Grand Lodge No. 150

I little enjoyed the annual meeting of the IOOF Grand Lodge of Oregon, but my home lodge votes to send me from time to time, and I feel compelled to go. This was its 150th session.

Most people dress formally for the social events, but I only wore a suit. In all my 57 years, I have yet to wear a tux. As for the dinner utensils, I knew that I was supposed to work my way from the outside in or the inside out, but I couldn’t remember which, and then there was that fork at the top of the plate. I find my ignorance of such things to be more amusing than annoying.

My father never wore a tux either, and I never saw him in a suit except when he was in one of his churchgoing phases. He would not have joined a lodge; but if he had joined, he would not have attended Grand Lodge; but if he had attended Grand Lodge, he would have masked his social terrors with anger before he stomped out. I am very glad that I am not like my father.

When I went on antidepressants in 1996, my own social fears greatly diminished. When I stopped taking them thirteen months ago, I worried that my fears would return, but they have not. I have two explanations. One is that I have declared myself too old to stoop to the indignity of worrying about what people think. The other is that I don’t consider people sufficiently important for their opinions to matter.

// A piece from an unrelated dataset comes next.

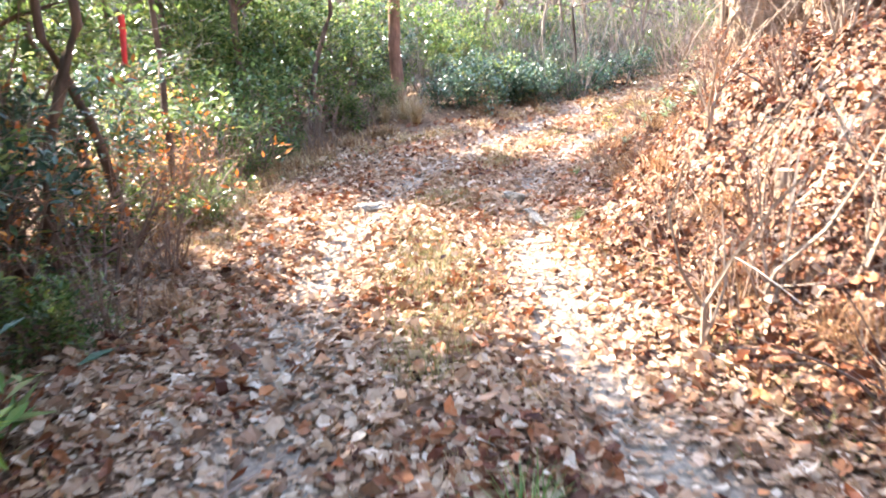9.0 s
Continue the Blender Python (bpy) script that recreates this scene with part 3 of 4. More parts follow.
def twig_litter():
    """Small dead twigs lying among the leaves, one mesh."""
    g = np.random.default_rng(15)
    n = 2400
    x, y = g.uniform(-5.5, 3.5, n), g.uniform(2, 26, n)
    k = g.random(n) < np.where(x > edge_right(y) - 0.3, 1.0, 0.12)
    x, y = x[k], y[k]
    n = len(x)
    a, L = g.uniform(0, 6.283, n), g.uniform(0.12, 0.65, n)
    x2, y2 = x + np.cos(a) * L, y + np.sin(a) * L
    A = np.stack([x, y, height(x, y) + g.uniform(0.02, 0.07, n)], 1)
    B = np.stack([x2, y2, height(x2, y2) + g.uniform(0.02, 0.12, n)], 1)
    r = g.uniform(0.0025, 0.007, n)
    ob = sticks("dead_twigs", A, B, r, r * 0.5, TWIG)
    tagged(ob, "thin dead twigs lying among fallen leaves", "twigs", kind="stuff")


twig_litter()


# gravel in the tracks
def gravel():
    g = np.random.default_rng(9)
    n = 26000
    X, Y = g.uniform(-6, 3, n), g.uniform(4, 26, n)
    k = g.random(n) < track_mask(X, Y) ** 1.5
    X, Y = X[k], Y[k]
    oct_v = np.array([(1, 0, 0), (-1, 0, 0), (0, 1, 0), (0, -1, 0), (0, 0, 1), (0, 0, -1)], float)
    oct_f = [(0, 2, 4), (2, 1, 4), (1, 3, 4), (3, 0, 4), (2, 0, 5), (1, 2, 5), (3, 1, 5), (0, 3, 5)]
    s = g.uniform(0.008, 0.03, len(X))
    V = oct_v[None] * s[:, None, None] * g.uniform(0.6, 1.3, (len(X), 6, 1)) * np.array([1, 1, 0.6])
    V = V + np.stack([X, Y, height(X, Y) + 0.004], -1)[:, None]
    F = [tuple(i + 6 * k for i in f) for k in range(len(X)) for f in oct_f]
    ob = mesh_object("gravel", V.reshape(-1, 3), F, STONE)
    tagged(ob, "grey gravel showing through leaves in the tracks", "gravel", kind="stuff")


gravel()


# ---- plants ----
BLADE = np.array([(0, 0, 0), (-0.2, 0.45, 0.03), (0, 0.45, -0.02), (0.2, 0.45, 0.03), (0, 1, -0.06)])
BLADE_F = [(0, 2, 1), (0, 3, 2), (1, 2, 4), (2, 3, 4)]


def leaf_cloud(name, centres, ways, sizes, width, g, mat, parent):
    """Leaves that start at centres and point along ways, in one mesh."""
    n = len(centres)
    W = ways / np.linalg.norm(ways, axis=1)[:, None]
    up = np.tile(np.array([0.0, 0.0, 1.0]), (n, 1)) + g.normal(0, 0.25, (n, 3))
    side = np.cross(W, up)
    side /= np.linalg.norm(side, axis=1)[:, None] + 1e-9
    nor = np.cross(side, W)
    B = BLADE[None] * np.array([width, 1, 1])
    V = (centres[:, None] + sizes[:, None, None] * (B[:, :, 0:1] * side[:, None] + B[:, :, 1:2] * W[:, None] + B[:, :, 2:3] * nor[:, None]))
    F = [tuple(i + 5 * k for i in f) for k in range(n) for f in BLADE_F]
    return mesh_object(name, V.reshape(-1, 3), F, mat, parent)


def branching(b, g, base, way, length, radius, levels, ends, bend=0.25, kids=(3, 5), sides=5):
    """A limb and its branches into Builder b; the tips' places are appended to ends."""
    pts, p, d = [Vector(base)], Vector(base), Vector(way).normalized()
    k = 4
    for i in range(k):
        d = (d + Vector(g.normal(0, bend, 3)) * 0.5 + Vector((0, 0, 0.05))).normalized()
        p = p + d * (length / k)
        pts.append(p.copy())
    radii = [radius * (1 - 0.75 * i / k) for i in range(k + 1)]
    b.tube(pts, radii, sides, cap=False)
    if levels == 0:
        ends.append((pts[-1], d))
        ends.append((pts[-2], d))
        return
    for _ in range(int(g.integers(kids[0], kids[1] + 1))):
        i = int(g.integers(1, k + 1))
        off = Vector(g.normal(0, 1, 3))
        w = (d * 0.9 + off * 0.55).normalized()
        branching(b, g, pts[i], w, length * g.uniform(0.45, 0.75), max(radii[i] * 0.6, 0.003), levels - 1, ends, bend, kids, max(3, sides - 1))
    ends.append((pts[-1], d))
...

I went to work on household projects within an hour of getting home, and have scarcely stopped in the three days since. I did attend the Masonic Philosophical Society on Saturday and my regular Masonic lodge tonight. Tomorrow night is Odd Fellows, and then there is a Master Mason degree on Thursday. If I didn’t allow myself such indulgences, my time would be taken up almost entirely by chores, and I would become resentful. This house is already like anvil tied to my neck. I tell myself that I should appreciate it. After all, I could own nothing but the clothes on their back and not enough of those. Yet, as I stood looking out the den window today at the far corner of the house, it seemed as distant and demanding as the hull of a large ship.